I give them essay prompts where they’re required to have at least three bibliographical entries.  They then submit their work through turnitin to check for plagiarism.  Since I have juniors and seniors, they come to me with whatever research skills they’ve acquired in their English classes.

Going online, typing in key words, and finding so many different sources makes research so much easier today.  But sometimes I long for the days of going to the library and actually doing research by looking up information, reading, taking notes and then writing things in your own words.  At least you know that the students did much of the work themselves.  It is too easy to just cut and paste somebody’s work and call it your own.  Even with great programs like turnitin which allows you to check authenticity, the concept of research today is not what it used to be.

Our English teachers have really led the charge on teaching good research habits (thank you to all English teachers!), I only need to echo what they’ve learned from their English teachers and remind them of academic honesty and turning in a product that is really their own.  The English teachers have been wonderful about teaching students to distinguish reliable sources from those that are not, and knowing to use sites with .edu and .org as a starting point.  Knowing that I will check their work for plagiarism and there will be severe consequences for the grade if there is plagiarism helps students take seriously the task of making a product that is original work.

My gut instinct tells me that resources like turnitin.com aren’t solutions, but band aids. Personally, I tend not to opt for the scare tactic…”if you plagiarize I’ll catch you!” Again, I’d rather have them research and write in smaller chunks more often about different subjects–teach the skill, make it manageable and recursive. As an 8th grade teacher I feel responsible for the skill – practice with the larger research project or paper can come later.

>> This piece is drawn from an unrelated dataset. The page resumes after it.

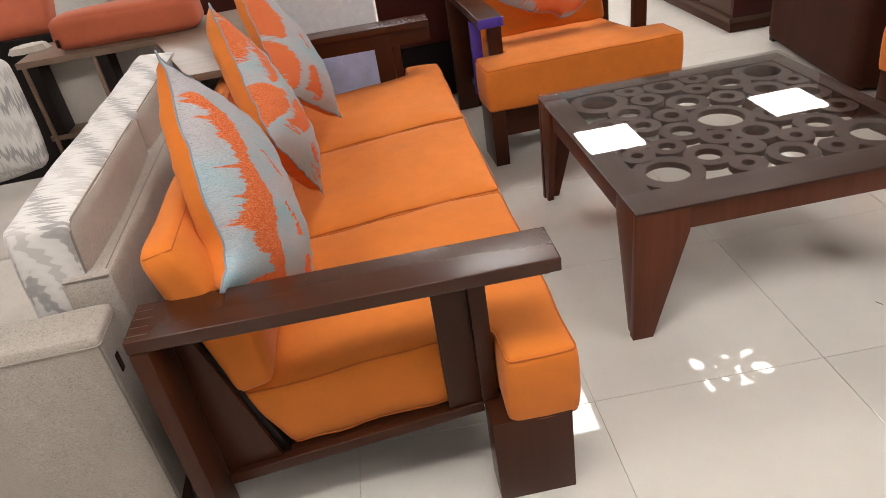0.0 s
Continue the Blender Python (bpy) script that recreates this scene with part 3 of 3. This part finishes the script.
def build_grey_sofa():
    t = thing("grey_sofa", GREY_SOFA, "grey-beige tweed sofa with tapered wooden feet", "sofa")
    part("arm", block_at(-0.90, 0.0, 0.0, 0.115, 0.140, 0.598, 0.010), GREY, t, "boxy upholstered arm", 3.0)
    part("back", block_at(-0.078, 0.024, 0.118, 1.42, 0.140, 0.660, 0.016), GREY, t, "low upholstered back", 3.0)
    part("base", block_at(-0.88, -0.135, 0.155, 1.35, 0.135, 0.30, 0.012), GREY, t, smooth=3.0)
    line = [(-0.88, -0.001, 0.578), (0.001, -0.001, 0.578), (0.001, 0.112, 0.578), (-0.88, 0.112, 0.578)]
    part("seam", tube([tuple(p) for p in rounded(line, 0.012)], 0.0018), GREY_SEAM, t, smooth=3.0)
    part("seam", tube([(-0.003, 0.003, 0.16 + 0.06 * k) for k in range(8)], 0.0018, False), GREY_SEAM, t, "upright welt at the corner", 3.0)
    part("seam", tube([(-0.07 + 0.0145 * k, 0.119, 0.652) for k in range(7)], 0.0016, False), GREY_SEAM, t, smooth=3.0)
    part("seam", tube([(0.012, 0.13 + 0.05 * k, 0.6615) for k in range(25)], 0.0013, False), GREY_SEAM, t, smooth=3.0)
    for x, y in ((-0.056, 0.088), (-0.82, 0.088), (-0.075, 1.28), (-0.82, 1.28)):
        bm = bmesh.new()
        add_box(bm, -0.045, 0.045, -0.045, 0.045, 0, 0.135, 0.002)
        for v in bm.verts:
            k = 0.55 + 0.45 * v.co.z / 0.135
            v.co = Vector((x + v.co.x * k, y + v.co.y * k, v.co.z))
        part("foot", bm, WOOD_Z, t, "dark tapered wooden foot")
    part("tag", box(-0.009, 0.0035, 0.03, 0.045, 0.49, 0.53, 0.001), TAG, t, "small dark leather tag")
    return t


def block_at(x0, x1, y0, y1, z0, z1, r):
    bm = block_cushion(x1 - x0, y1 - y0, z1 - z0, r=r, crown=0.006, n=14, seed=x0, wave=0.002)
    bmesh.ops.translate(bm, verts=bm.verts[:], vec=((x0 + x1) / 2, (y0 + y1) / 2, (z0 + z1) / 2))
    return bm


build_grey_sofa()
for i, (a, b) in enumerate(((0.135, 0.722), (0.728, 1.37))):
    m = GREY_SOFA @ pose(-0.092, (a + b) / 2, 0.568, 0, 4, 0)
    t = thing("back_cushion", m, "grey back cushion with white zigzag satin front on the sofa", "cushion", "back cushions of the grey sofa")
    bm = block_cushion(0.13, b - a, 0.40, r=0.02, crown=0.02, n=16, seed=i + 2.0, wave=0.004)
    front = bm.copy()
    sel = [f for f in front.faces if f.normal.x > 0.6]
    bmesh.ops.delete(front, geom=sel, context="FACES")
    bmesh.ops.delete(bm, geom=[f for f in bm.faces if f.normal.x <= 0.6], context="FACES")
    part("back_cover", bm, GREY, t, "plain grey tweed back", 3.0)
    part("front_cover", front, IKAT, t, "white and grey zigzag satin", 3.0)
    part("seam", tube([(0.057, p[0], p[1]) for p in rim(b - a, 0.40, 0, 0.03, 0.004)], 0.0025), GREY_SEAM, t, smooth=3.0)
for a, b in ((0.16, 0.74), (0.745, 1.33)):
    t = thing("seat_cushion", GREY_SOFA, "cream cloth seat cushion on the grey sofa", "cushion", "seat cushions of the grey sofa")
    part("cover", block_at(-0.88, -0.20, a, b, 0.305, 0.44, 0.025), CREAM, t, smooth=3.0)

# ---------------------------------------------------------------- wooden console round the end of the grey sofa


def build_console():
    t = thing("console_shelf", pose(-1.68, 1.40, 0, 0, 0, 3.0), "brown wooden corner shelf with open niches behind the sofa", "shelf")
    part("top_board", prism([(0.0, 0.0), (0.50, 0.0), (0.70, -0.60), (0.86, -0.60), (0.86, 0.30), (0.0, 0.30)], 0.735, 0.757, "z"), CONSOLE_WOOD, t, "light brown veneered top")
    part("shelf_board", box(0.0, 0.56, 0.01, 0.12, 0.45, 0.47), CONSOLE_WOOD, t)
    for x in (0.012, 0.26, 0.54):
        part("upright", box(x, x + 0.016, 0.008, 0.12, 0.0, 0.735), CONSOLE_WOOD, t)
        part("dark_upright", box(x + 0.0165, x + 0.055, 0.014, 0.118, 0.0, 0.734), BLACK_WOOD, t, "dark stained side")
    part("back_board", box(0.0, 0.86, 0.1205, 0.135, 0.0, 0.734), CREAM_BOARD, t, "pale back board")
    part("end_board", box(0.70, 0.86, -0.02, 0.12, 0.45, 0.734), CONSOLE_WOOD, t)
    part("end_leg", box(0.72, 0.84, 0.0, 0.11, 0.0, 0.449), BLACK_WOOD, t)
    return t


CREAM_BOARD = plain("pale_board", (0.50, 0.45, 0.40), 0.5)
build_console()
t = thing("bolster_cushion", pose(-1.285, 1.545, 0.818, 0, 0, 0.5), "long terracotta cloth bolster lying on the wooden shelf", "cushion")
part("cover", block_cushion(0.53, 0.16, 0.112, r=0.03, crown=0.014, n=14, seed=9.0), TERRACOTTA, t, smooth=3.0)
part("tag", box(-0.25, -0.238, -0.089, -0.083, -0.042, -0.014, 0.001), TAG, t, "tiny dark tag")
t = thing("zigzag_pillow", look((-1.80, 1.16, 0.63), (-1.60, 0.60, 0.75)) @ pose(0, 0, 0, 0, 180, 0), "white and grey zigzag pillow leaning on the sofa", "pillow")
part("cover", block_cushion(0.38, 0.38, 0.10, r=0.03, crown=0.04, n=16, seed=1.5), IKAT_PILLOW, t, smooth=3.0)

t = thing("folded_cloth", pose(-1.70, 1.60, 0.7575, 0, 0, 20), "small white folded cloth with scalloped edge on the shelf", "cloth")
cloth = bmesh.new()
bmesh.ops.create_cone(cloth, cap_ends=True, segments=40, radius1=0.075, radius2=0.06, depth=0.022, matrix=Matrix.Translation((0, 0, 0.011)))
for v in cloth.verts:
    a = math.atan2(v.co.y, v.co.x)
    k = 1 + 0.06 * math.cos(10 * a)
    v.co.x, v.co.y = v.co.x * k, v.co.y * k * 0.7
part("sheet", cloth, CREAM, t)

# terracotta chair behind the console
t = thing("terracotta_chair", pose(-2.27, 1.95, 0, 0, 0, 4), "terracotta upholstered chair behind the wooden shelf", "chair")
rest = block_at(-0.05, 0.50, -0.05, 0.07, 0.0, 0.42, 0.035)
bmesh.ops.rotate(rest, verts=rest.verts[:], cent=(0, 0, 0), matrix=Matrix.Rotation(radians(-40), 3, "X"))
bmesh.ops.translate(rest, verts=rest.verts[:], vec=(0, 0.06, 0.735))
part("backrest", rest, TERRACOTTA, t, "sloping cushioned back", 3.0)
part("back_frame", box(-0.04, 0.49, 0.02, 0.14, 0.10, 0.738), BLACK_WOOD, t, "dark wooden frame")
part("seat", block_at(-0.05, 0.50, 0.17, 0.65, 0.25, 0.45, 0.03), TERRACOTTA, t, smooth=3.0)
for x, y in ((0.0, 0.05), (0.42, 0.05), (0.0, 0.58), (0.42, 0.58)):
    part("leg", box(x, x + 0.05, y, y + 0.05, 0, 0.12 if y < 0.1 else 0.25), BLACK_WOOD, t)
t = thing("dark_cabinet", pose(-1.5, 2.0, 0, 0, 0, 3), "dark brown wooden cabinet behind the shelf", "cabinet")
part("body", box(0.0, 0.55, 0.0, 0.40, 0.03, 0.80), MAROON, t)
part("top", box(-0.01, 0.56, -0.01, 0.41, 0.80, 0.825), MAROON, t)
part("plinth", box(0.02, 0.53, 0.02, 0.38, 0.0, 0.03), BLACK_WOOD, t)

# ---------------------------------------------------------------- things behind the sofas

t = thing("white_unit", pose(-1.25, 2.35, 0, 0, 0, 2), "tall white lacquered unit with smooth sides", "cabinet")
part("side_board", box(0.0, 0.88, 0.0, 0.03, 0.02, 1.15, 0.002), WHITE, t)
part("body", box(0.02, 0.86, 0.03, 0.50, 0.0, 1.13, 0.002), WHITE, t)
# thin sheet added for the bluish reflection low on the front
part("plastic_film", box(0.40, 0.84, -0.003, -0.0005, 0.10, 0.40, 0.001), LILAC, t, "pale lilac sheet drawn for a reflection")
t = thing("maroon_headboard", pose(-0.36, 2.42, 0, 0, 0, 2), "dark red wooden board unit standing on the floor", "furniture")
part("board", box(0.0, 0.36, 0.0, 0.04, 0.30, 0.95, 0.003), MAROON, t)
part("lower_board", box(0.0, 0.36, 0.02, 0.05, 0.0, 0.30, 0.003), BLACK_WOOD, t)
t = thing("dark_stand", pose(0.005, 2.19, 0, 0, 0, 2), "black wooden upright stand on the floor", "stand")
part("post", box(0.0, 0.115, 0.0, 0.06, 0.0, 0.95, 0.003), BLACK_WOOD, t)
part("side", box(0.0, 0.05, 0.06, 0.45, 0.02, 0.80, 0.003), BLACK_WOOD, t)

# ---------------------------------------------------------------- television cabinet and leather sofa


def build_cabinet():
    t = thing("tv_cabinet", pose(1.682, 2.668, 0, 0, 0, 0.5), "long dark wooden low cabinet with drawers and open niches", "cabinet")
    D, L = 0.42, 1.75
    part("plinth", box(-0.012, D, 0.0, L, 0.0, 0.055), WOOD_Y, t)
    part("base_board", box(-0.022, D, -0.008, L, 0.055, 0.085), CABINET_FRONT, t)
    part("end_panel", box(0.0, D, 0.0, 0.025, 0.085, 0.46), MAROON, t)
    part("end_panel", box(0.0, D, L - 0.025, L, 0.085, 0.46), MAROON, t)
    part("top_board", box(-0.015, D, -0.01, L + 0.01, 0.46, 0.49), MAROON, t)
    part("back_board", box(D - 0.02, D, 0.025, L - 0.025, 0.085, 0.46), BLACK_WOOD, t)
    part("middle_board", box(0.005, D - 0.02, 0.025, L - 0.025, 0.275, 0.295), BLACK_WOOD, t)
    for k in range(4):
        y = 0.03 + k * 0.425
        part("drawer", box(0.0, 0.022, y, y + 0.405, 0.09, 0.27, 0.004), CABINET_FRONT, t, "brown drawer front")
    for k in (1, 2, 3):
        part("divider", box(0.005, D - 0.02, k * 0.425, k * 0.425 + 0.02, 0.295, 0.46), BLACK_WOOD, t)
    return t


build_cabinet()


def build_leather_sofa():
    t = thing("leather_sofa", pose(1.765, 2.44, 0, 0, 0, -97), "dark brown leather sofa with a padded arm", "sofa")
    part("arm", block_at(0.0, 0.94, 0.0, 0.24, 0.012, 0.455, 0.045), LEATHER, t, "upright padded arm", 3.0)
    part("arm_pad", block_at(0.01, 0.58, 0.02, 0.25, 0.44, 0.495, 0.026), LEATHER, t, "stitched arm pad", 3.0)
    part("seat", block_at(0.02, 0.60, 0.245, 0.95, 0.05, 0.42, 0.05), LEATHER, t, smooth=3.0)
    part("backrest", block_at(0.585, 0.93, 0.012, 0.95, 0.40, 0.95, 0.06), LEATHER, t, smooth=3.0)
    part("seam", tube([(0.03 + 0.05 * k, 0.004, 0.437 - 0.0015 * abs(k - 6)) for k in range(17)], 0.003, False), LEATHER, t, smooth=3.0)
    for x, y in ((0.0, 0.02), (0.85, 0.02), (0.05, 0.87), (0.82, 0.87)):
        part("foot", box(x, x + 0.05, y, y + 0.05, 0.0, 0.05), BLACK_WOOD, t)
    return t


build_leather_sofa()

# ---------------------------------------------------------------- small things

t = thing("wooden_board", pose(-1.36, -0.12, 0.0, 0, 0, -12), "brown flat wooden board lying under the grey sofa", "board")
part("plank", box(0.0, 0.20, 0.0, 0.18, 0.0, 0.022, 0.002), CARDBOARD, t)
t = thing("straw", pose(0.850, 0.165, 0.0012, 0, 0, -60), "thin dark scrap lying on the floor tile", "scrap")
part("stalk", box(0.0, 0.020, 0.0, 0.0013, 0.0, 0.0013, 0.0004), BLACK_WOOD, t)

# ---------------------------------------------------------------- floor tiles


def lay_tiles():
    size, gap = 0.6, 0.0015
    bm = box(gap / 2, size - gap / 2, gap / 2, size - gap / 2, -0.0024, 0.0, 0.0006, 1)
    shared = None
    for i in range(-6, 9):
        for j in range(-9, 15):
            if shared is None:
                ob = part("tile", bm, TILE, FLOOR, smooth=0)
                shared = ob.data
            else:
                ob = new("tile", shared)
                ob.parent = FLOOR
            ob.location = (i * size, j * size, 0.0)


lay_tiles()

When I first started teaching at the middle school level, our media specialist came in and delivered an awesome lesson on fair use and plagiarism. Now, with budget cuts, that service is not provided. When I begin our research project in the spring, I take time to discuss with my students what plagiarism is and how I can find it within their papers. Fair use is addressed when the issue comes up in class. Our school doesn’t have the funding to use an online resource such as turnitin.com. I simply type in a few words of a student’s paper if I suspect plagiarism. Usually I can find if they have been plagiarizing.

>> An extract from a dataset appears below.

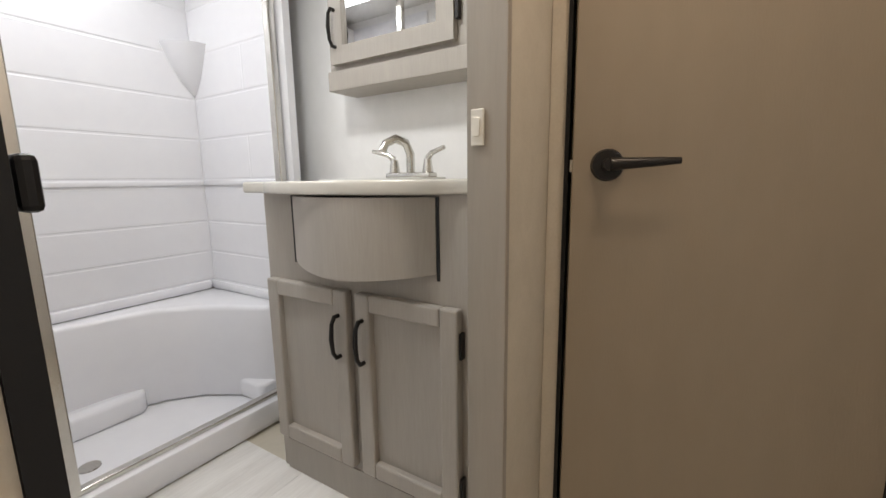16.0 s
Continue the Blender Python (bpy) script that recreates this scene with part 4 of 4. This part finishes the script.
# ---- entry door ----
ed = tagged(new("door_1"), "grey entry door with black frame and tall window", "door", kind="structure")
ed.matrix_basis = pose(-3.73, 2.05, 0)
DY = 2.058
part("door_frame", ring(bmesh.new(), rrect(-4.03, -3.335, -0.01, 1.885, [0.17, 0.17, 0.004, 0.004], 8), rrect(-3.98, -3.365, 0.03, 1.825, [0.13, 0.13, 0.004, 0.004], 8), 2.043, 2.125), M_BLACK, ed, "black rounded door frame", smooth=True)
arcs = lambda r, x, z: [(x + r - r * math.cos(a), z - r + r * math.sin(a)) for a in [math.pi / 2 * k / 8 for k in range(9)]]
part("front_edge", outline(bmesh.new(), [(-4.006, 0.0)] + arcs(0.17, -4.006, 1.885) + [(-3.36, 1.885), (-3.36, 1.835)] + arcs(0.13, -3.966, 1.835)[::-1] + [(-3.966, 0.0)], 1.996, 2.042, 0.004, axis="y"), M_BLACK, ed, "black rounded frame edge")
lf = part("leaf", ring(bmesh.new(), rrect(-3.978, -3.367, 0.032, 1.823, [0.13, 0.13, 0.004, 0.004]), rrect(-3.79, -3.45, 1.10, 1.74, 0.05), DY, DY + 0.03), M_ENTRY, ed, "grey door leaf")
part("window_frame", ring(bmesh.new(), rrect(-3.862, -3.42, 1.055, 1.78, 0.08), rrect(-3.79, -3.45, 1.10, 1.74, 0.05), DY - 0.008, DY + 0.012), M_BLACK, lf, smooth=True)
p = part("pane", outline(bmesh.new(), rrect(-3.79, -3.45, 1.10, 1.74, 0.05), DY + 0.012, DY + 0.016, axis="y"), glass("tinted_door_glass", (0.62, 0.82, 0.86)), lf, "tinted glass")
for z in (0.715, 0.985):
    part("bar", B(-3.978, -3.367, DY - 0.018, DY - 0.001, z - 0.014, z + 0.014, bev=0.003), M_BLACK, ed, "black screen door bar")
part("stile", B(-3.39, -3.367, DY - 0.018, DY - 0.001, 0.032, 1.69, bev=0.003), M_BLACK, ed)
part("lock_plate", B(-3.84, -3.56, DY - 0.006, DY - 0.001, 0.735, 0.965, bev=0.002), M_BLACK, ed, "black screen panel")
part("notice", B(-3.545, -3.43, DY - 0.004, DY - 0.001, 0.755, 0.955), M_PAPER, ed, "white notice on the door")
part("latch", B(-3.47, -3.44, DY - 0.03, DY - 0.004, 0.80, 0.93, bev=0.006), M_BLACK, ed)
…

It is kind of interesting, the only time I have had a real problem with plagiarism is when the student felt so short on time and feels completely under pressure to perform that they feel as though cheating is the only way. We do talk about fair use and plagiarism in my classroom, but I have found my students, the few who have done it, to be pretty poor plagiarizers. I usually recognize it pretty quick and can copy and paste it just into Google and it will pop up.

While technology is great and has given students access to much more information, I am concerned with the information overload students encounter. Too many sources available, too much information, and students need to learn better how to evaluate a source to determine whether or not it is valid and reliable. I also yearn for days when kids would use the good old periodical guides in the library. Kids are much more likely to download and print sources and then highlight passages instead of taking notes over sources. And yes, many merely cut and paste passages into their papers and try to pass it off as their own. Thankfully our school uses TurnItIn and this helps catch those plagiarizers pretty well.